━━━━━ DATASET SECTION ━━━━━
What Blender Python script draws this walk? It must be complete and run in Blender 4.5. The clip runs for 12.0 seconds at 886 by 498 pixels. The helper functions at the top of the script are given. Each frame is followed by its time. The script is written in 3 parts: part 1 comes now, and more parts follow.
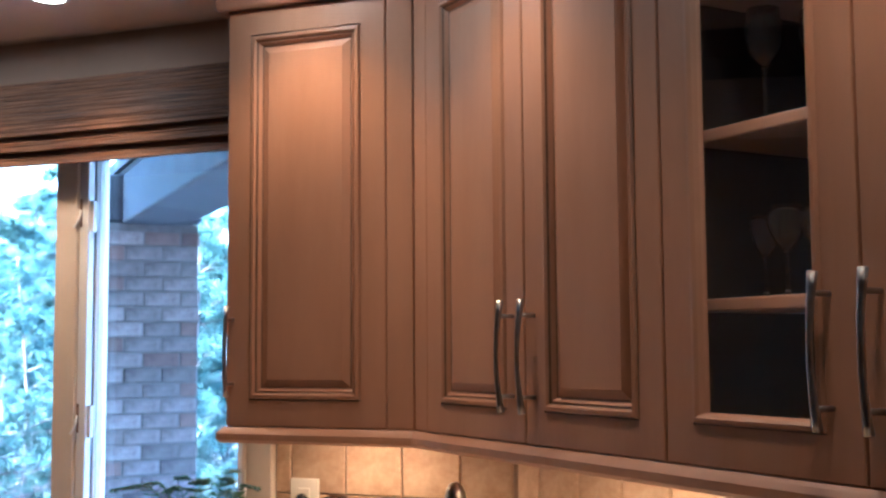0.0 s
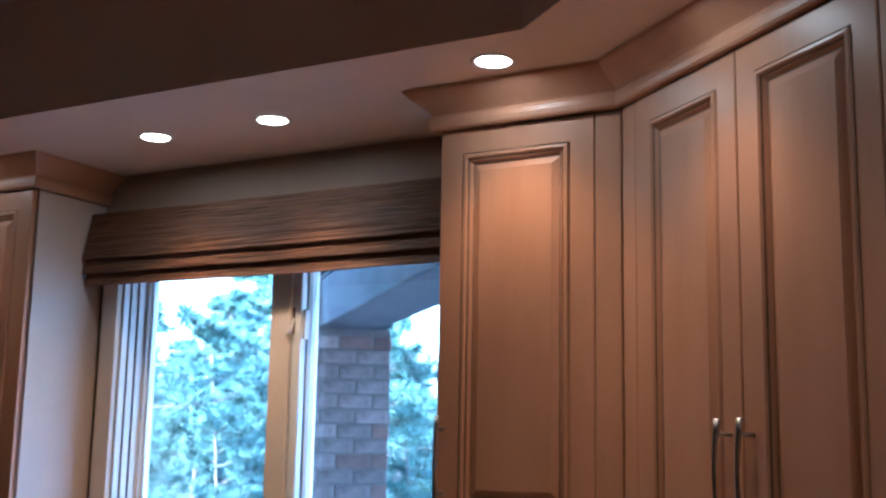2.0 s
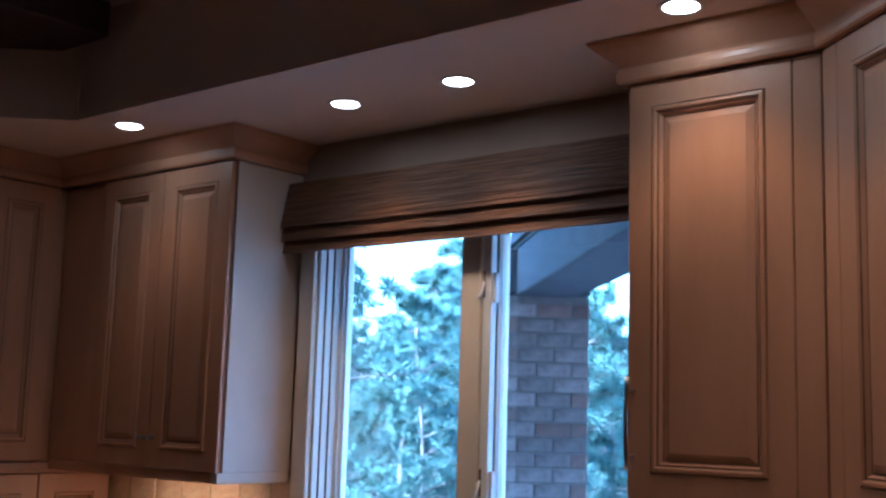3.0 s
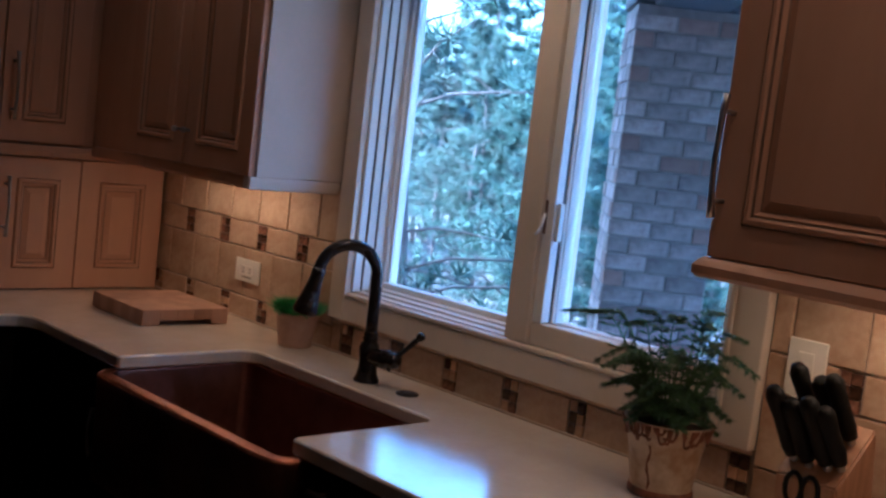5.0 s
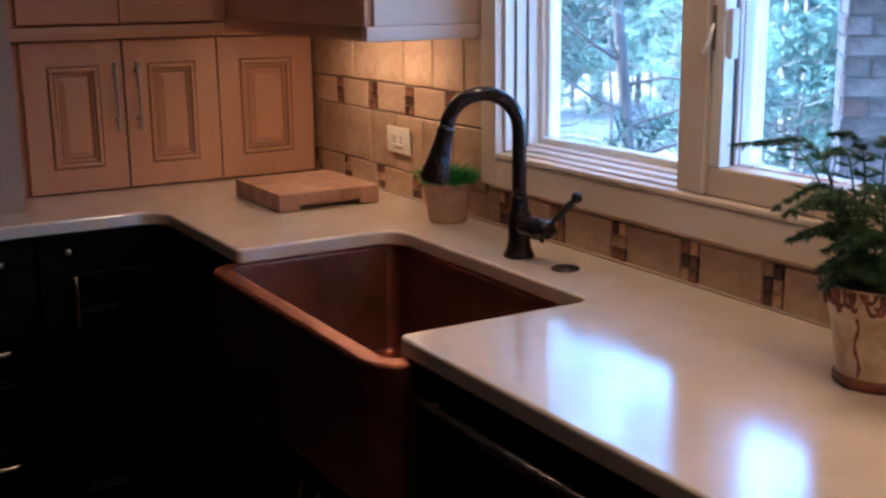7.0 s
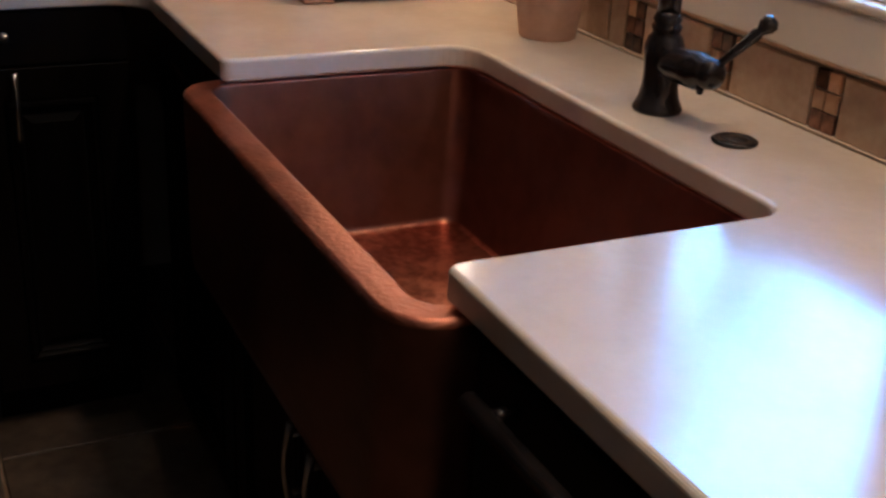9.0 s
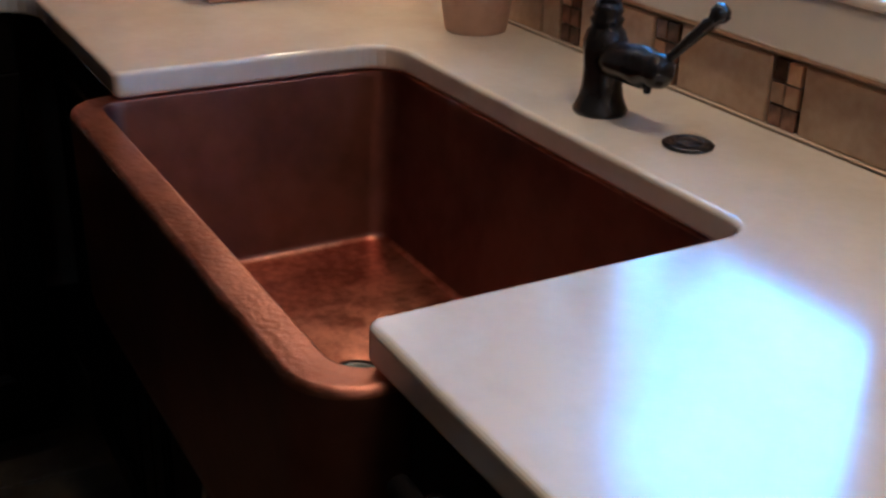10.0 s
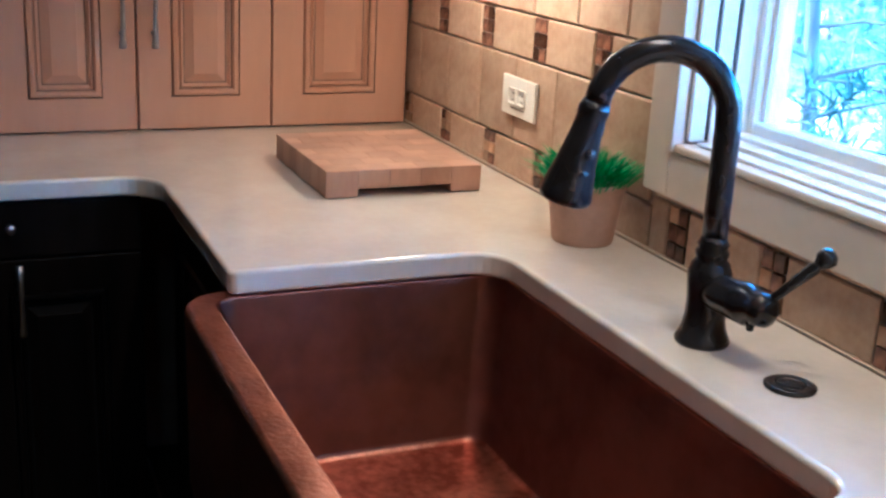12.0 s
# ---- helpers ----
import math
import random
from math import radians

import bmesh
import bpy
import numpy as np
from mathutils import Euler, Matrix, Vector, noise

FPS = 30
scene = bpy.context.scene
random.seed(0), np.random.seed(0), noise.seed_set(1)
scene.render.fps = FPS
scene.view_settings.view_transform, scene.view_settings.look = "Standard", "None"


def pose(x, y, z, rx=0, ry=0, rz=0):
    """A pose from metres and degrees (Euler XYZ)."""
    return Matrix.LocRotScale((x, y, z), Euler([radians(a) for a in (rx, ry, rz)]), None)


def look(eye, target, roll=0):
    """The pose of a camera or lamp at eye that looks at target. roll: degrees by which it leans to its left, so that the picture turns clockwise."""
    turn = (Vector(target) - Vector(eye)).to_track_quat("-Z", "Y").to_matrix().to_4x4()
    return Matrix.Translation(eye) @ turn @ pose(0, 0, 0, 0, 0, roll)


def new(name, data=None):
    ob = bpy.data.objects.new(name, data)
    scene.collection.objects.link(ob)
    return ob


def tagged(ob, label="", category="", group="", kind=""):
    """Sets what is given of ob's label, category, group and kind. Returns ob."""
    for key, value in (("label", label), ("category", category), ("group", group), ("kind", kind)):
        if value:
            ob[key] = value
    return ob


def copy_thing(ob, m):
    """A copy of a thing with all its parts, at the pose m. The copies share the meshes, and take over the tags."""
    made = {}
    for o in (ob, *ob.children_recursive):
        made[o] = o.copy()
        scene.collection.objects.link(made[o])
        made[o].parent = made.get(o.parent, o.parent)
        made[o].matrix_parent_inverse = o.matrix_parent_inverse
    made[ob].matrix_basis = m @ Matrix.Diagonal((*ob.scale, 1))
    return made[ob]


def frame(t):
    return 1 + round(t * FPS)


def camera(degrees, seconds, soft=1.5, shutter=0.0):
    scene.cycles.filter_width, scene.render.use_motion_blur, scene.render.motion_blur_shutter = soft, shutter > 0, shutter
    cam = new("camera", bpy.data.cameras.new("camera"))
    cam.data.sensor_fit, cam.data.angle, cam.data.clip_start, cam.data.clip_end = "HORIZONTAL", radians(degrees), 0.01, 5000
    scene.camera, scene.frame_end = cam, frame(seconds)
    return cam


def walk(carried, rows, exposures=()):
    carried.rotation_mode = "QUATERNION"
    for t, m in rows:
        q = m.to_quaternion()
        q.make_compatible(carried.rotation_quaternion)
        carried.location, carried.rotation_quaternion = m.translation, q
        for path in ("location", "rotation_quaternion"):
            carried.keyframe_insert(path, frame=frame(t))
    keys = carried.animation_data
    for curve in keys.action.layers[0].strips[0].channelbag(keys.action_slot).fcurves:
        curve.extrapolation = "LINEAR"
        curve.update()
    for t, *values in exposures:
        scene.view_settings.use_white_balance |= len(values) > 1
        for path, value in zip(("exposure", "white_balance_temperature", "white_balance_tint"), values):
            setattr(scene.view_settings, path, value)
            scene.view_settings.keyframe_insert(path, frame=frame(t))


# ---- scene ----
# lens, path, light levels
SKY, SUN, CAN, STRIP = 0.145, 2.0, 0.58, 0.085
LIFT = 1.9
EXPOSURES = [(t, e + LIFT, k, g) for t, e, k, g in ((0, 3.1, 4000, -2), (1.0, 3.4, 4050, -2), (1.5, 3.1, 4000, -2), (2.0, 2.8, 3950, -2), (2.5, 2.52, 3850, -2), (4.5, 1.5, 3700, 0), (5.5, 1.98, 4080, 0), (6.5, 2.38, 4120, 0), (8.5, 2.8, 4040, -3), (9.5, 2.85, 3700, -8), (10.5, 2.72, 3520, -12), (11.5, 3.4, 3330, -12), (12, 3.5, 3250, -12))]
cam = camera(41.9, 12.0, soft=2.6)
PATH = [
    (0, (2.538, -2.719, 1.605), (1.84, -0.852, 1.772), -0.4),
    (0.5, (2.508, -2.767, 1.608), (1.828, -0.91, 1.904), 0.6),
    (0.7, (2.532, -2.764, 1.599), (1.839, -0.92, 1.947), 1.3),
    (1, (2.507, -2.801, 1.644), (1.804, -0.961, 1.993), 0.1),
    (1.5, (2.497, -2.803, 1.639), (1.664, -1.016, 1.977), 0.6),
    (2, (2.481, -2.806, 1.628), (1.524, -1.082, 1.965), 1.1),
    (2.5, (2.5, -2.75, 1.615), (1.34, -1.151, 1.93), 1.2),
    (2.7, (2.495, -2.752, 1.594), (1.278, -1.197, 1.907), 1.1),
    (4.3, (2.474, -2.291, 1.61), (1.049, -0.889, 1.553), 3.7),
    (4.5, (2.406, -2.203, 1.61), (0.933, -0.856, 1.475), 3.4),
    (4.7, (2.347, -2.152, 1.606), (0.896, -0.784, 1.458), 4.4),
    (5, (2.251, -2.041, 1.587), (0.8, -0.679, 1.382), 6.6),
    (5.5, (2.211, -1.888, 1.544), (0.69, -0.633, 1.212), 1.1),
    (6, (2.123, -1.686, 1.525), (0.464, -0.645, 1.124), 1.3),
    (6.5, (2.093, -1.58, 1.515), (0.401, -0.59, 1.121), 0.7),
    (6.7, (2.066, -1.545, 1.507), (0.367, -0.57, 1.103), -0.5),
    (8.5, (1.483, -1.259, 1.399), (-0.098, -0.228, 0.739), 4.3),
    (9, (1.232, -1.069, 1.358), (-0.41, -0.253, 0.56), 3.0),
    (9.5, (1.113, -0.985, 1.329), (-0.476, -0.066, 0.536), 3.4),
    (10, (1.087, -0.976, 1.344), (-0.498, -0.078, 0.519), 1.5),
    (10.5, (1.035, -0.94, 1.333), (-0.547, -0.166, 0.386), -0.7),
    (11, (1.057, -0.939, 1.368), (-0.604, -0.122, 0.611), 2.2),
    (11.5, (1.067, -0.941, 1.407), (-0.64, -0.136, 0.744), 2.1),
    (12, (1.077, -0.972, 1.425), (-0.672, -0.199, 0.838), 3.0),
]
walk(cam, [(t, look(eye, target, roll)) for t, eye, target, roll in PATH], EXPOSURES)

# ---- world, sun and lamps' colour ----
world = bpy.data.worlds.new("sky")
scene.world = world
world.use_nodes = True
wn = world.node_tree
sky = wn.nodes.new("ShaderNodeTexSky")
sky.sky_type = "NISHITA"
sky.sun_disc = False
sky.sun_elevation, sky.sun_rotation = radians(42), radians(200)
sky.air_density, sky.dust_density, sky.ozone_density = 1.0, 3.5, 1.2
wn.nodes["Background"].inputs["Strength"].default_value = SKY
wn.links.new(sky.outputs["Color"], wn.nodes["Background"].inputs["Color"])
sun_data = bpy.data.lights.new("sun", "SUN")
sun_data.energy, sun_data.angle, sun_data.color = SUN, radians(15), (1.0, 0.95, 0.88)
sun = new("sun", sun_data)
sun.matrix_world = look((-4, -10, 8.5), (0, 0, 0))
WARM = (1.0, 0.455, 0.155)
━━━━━
● AIM OF THE TASK
Reproduce the data above in full, exactly as it is, with the pictures left out.

● OUTPUT FOR THIS TASK
What Blender Python script draws this walk? It must be complete and run in Blender 4.5. The clip runs for 12.0 seconds at 886 by 498 pixels. The helper functions at the top of the script are given. Each frame is followed by its time. The script is written in 3 parts: part 1 comes now, and more parts follow.
0.0 s
2.0 s
3.0 s
5.0 s
7.0 s
9.0 s
10.0 s
12.0 s
# ---- helpers ----
import math
import random
from math import radians

import bmesh
import bpy
import numpy as np
from mathutils import Euler, Matrix, Vector, noise

FPS = 30
scene = bpy.context.scene
random.seed(0), np.random.seed(0), noise.seed_set(1)
scene.render.fps = FPS
scene.view_settings.view_transform, scene.view_settings.look = "Standard", "None"


def pose(x, y, z, rx=0, ry=0, rz=0):
    """A pose from metres and degrees (Euler XYZ)."""
    return Matrix.LocRotScale((x, y, z), Euler([radians(a) for a in (rx, ry, rz)]), None)


def look(eye, target, roll=0):
    """The pose of a camera or lamp at eye that looks at target. roll: degrees by which it leans to its left, so that the picture turns clockwise."""
    turn = (Vector(target) - Vector(eye)).to_track_quat("-Z", "Y").to_matrix().to_4x4()
    return Matrix.Translation(eye) @ turn @ pose(0, 0, 0, 0, 0, roll)


def new(name, data=None):
    ob = bpy.data.objects.new(name, data)
    scene.collection.objects.link(ob)
    return ob


def tagged(ob, label="", category="", group="", kind=""):
    """Sets what is given of ob's label, category, group and kind. Returns ob."""
    for key, value in (("label", label), ("category", category), ("group", group), ("kind", kind)):
        if value:
            ob[key] = value
    return ob


def copy_thing(ob, m):
    """A copy of a thing with all its parts, at the pose m. The copies share the meshes, and take over the tags."""
    made = {}
    for o in (ob, *ob.children_recursive):
        made[o] = o.copy()
        scene.collection.objects.link(made[o])
        made[o].parent = made.get(o.parent, o.parent)
        made[o].matrix_parent_inverse = o.matrix_parent_inverse
    made[ob].matrix_basis = m @ Matrix.Diagonal((*ob.scale, 1))
    return made[ob]


def frame(t):
    return 1 + round(t * FPS)


def camera(degrees, seconds, soft=1.5, shutter=0.0):
    scene.cycles.filter_width, scene.render.use_motion_blur, scene.render.motion_blur_shutter = soft, shutter > 0, shutter
    cam = new("camera", bpy.data.cameras.new("camera"))
    cam.data.sensor_fit, cam.data.angle, cam.data.clip_start, cam.data.clip_end = "HORIZONTAL", radians(degrees), 0.01, 5000
    scene.camera, scene.frame_end = cam, frame(seconds)
    return cam


def walk(carried, rows, exposures=()):
    carried.rotation_mode = "QUATERNION"
    for t, m in rows:
        q = m.to_quaternion()
        q.make_compatible(carried.rotation_quaternion)
        carried.location, carried.rotation_quaternion = m.translation, q
        for path in ("location", "rotation_quaternion"):
            carried.keyframe_insert(path, frame=frame(t))
    keys = carried.animation_data
    for curve in keys.action.layers[0].strips[0].channelbag(keys.action_slot).fcurves:
        curve.extrapolation = "LINEAR"
        curve.update()
    for t, *values in exposures:
        scene.view_settings.use_white_balance |= len(values) > 1
        for path, value in zip(("exposure", "white_balance_temperature", "white_balance_tint"), values):
            setattr(scene.view_settings, path, value)
            scene.view_settings.keyframe_insert(path, frame=frame(t))


# ---- scene ----
# lens, path, light levels
SKY, SUN, CAN, STRIP = 0.145, 2.0, 0.58, 0.085
LIFT = 1.9
EXPOSURES = [(t, e + LIFT, k, g) for t, e, k, g in ((0, 3.1, 4000, -2), (1.0, 3.4, 4050, -2), (1.5, 3.1, 4000, -2), (2.0, 2.8, 3950, -2), (2.5, 2.52, 3850, -2), (4.5, 1.5, 3700, 0), (5.5, 1.98, 4080, 0), (6.5, 2.38, 4120, 0), (8.5, 2.8, 4040, -3), (9.5, 2.85, 3700, -8), (10.5, 2.72, 3520, -12), (11.5, 3.4, 3330, -12), (12, 3.5, 3250, -12))]
cam = camera(41.9, 12.0, soft=2.6)
PATH = [
    (0, (2.538, -2.719, 1.605), (1.84, -0.852, 1.772), -0.4),
    (0.5, (2.508, -2.767, 1.608), (1.828, -0.91, 1.904), 0.6),
    (0.7, (2.532, -2.764, 1.599), (1.839, -0.92, 1.947), 1.3),
    (1, (2.507, -2.801, 1.644), (1.804, -0.961, 1.993), 0.1),
    (1.5, (2.497, -2.803, 1.639), (1.664, -1.016, 1.977), 0.6),
    (2, (2.481, -2.806, 1.628), (1.524, -1.082, 1.965), 1.1),
    (2.5, (2.5, -2.75, 1.615), (1.34, -1.151, 1.93), 1.2),
    (2.7, (2.495, -2.752, 1.594), (1.278, -1.197, 1.907), 1.1),
    (4.3, (2.474, -2.291, 1.61), (1.049, -0.889, 1.553), 3.7),
    (4.5, (2.406, -2.203, 1.61), (0.933, -0.856, 1.475), 3.4),
    (4.7, (2.347, -2.152, 1.606), (0.896, -0.784, 1.458), 4.4),
    (5, (2.251, -2.041, 1.587), (0.8, -0.679, 1.382), 6.6),
    (5.5, (2.211, -1.888, 1.544), (0.69, -0.633, 1.212), 1.1),
    (6, (2.123, -1.686, 1.525), (0.464, -0.645, 1.124), 1.3),
    (6.5, (2.093, -1.58, 1.515), (0.401, -0.59, 1.121), 0.7),
    (6.7, (2.066, -1.545, 1.507), (0.367, -0.57, 1.103), -0.5),
    (8.5, (1.483, -1.259, 1.399), (-0.098, -0.228, 0.739), 4.3),
    (9, (1.232, -1.069, 1.358), (-0.41, -0.253, 0.56), 3.0),
    (9.5, (1.113, -0.985, 1.329), (-0.476, -0.066, 0.536), 3.4),
    (10, (1.087, -0.976, 1.344), (-0.498, -0.078, 0.519), 1.5),
    (10.5, (1.035, -0.94, 1.333), (-0.547, -0.166, 0.386), -0.7),
    (11, (1.057, -0.939, 1.368), (-0.604, -0.122, 0.611), 2.2),
    (11.5, (1.067, -0.941, 1.407), (-0.64, -0.136, 0.744), 2.1),
    (12, (1.077, -0.972, 1.425), (-0.672, -0.199, 0.838), 3.0),
]
walk(cam, [(t, look(eye, target, roll)) for t, eye, target, roll in PATH], EXPOSURES)

# ---- world, sun and lamps' colour ----
world = bpy.data.worlds.new("sky")
scene.world = world
world.use_nodes = True
wn = world.node_tree
sky = wn.nodes.new("ShaderNodeTexSky")
sky.sky_type = "NISHITA"
sky.sun_disc = False
sky.sun_elevation, sky.sun_rotation = radians(42), radians(200)
sky.air_density, sky.dust_density, sky.ozone_density = 1.0, 3.5, 1.2
wn.nodes["Background"].inputs["Strength"].default_value = SKY
wn.links.new(sky.outputs["Color"], wn.nodes["Background"].inputs["Color"])
sun_data = bpy.data.lights.new("sun", "SUN")
sun_data.energy, sun_data.angle, sun_data.color = SUN, radians(15), (1.0, 0.95, 0.88)
sun = new("sun", sun_data)
sun.matrix_world = look((-4, -10, 8.5), (0, 0, 0))
WARM = (1.0, 0.455, 0.155)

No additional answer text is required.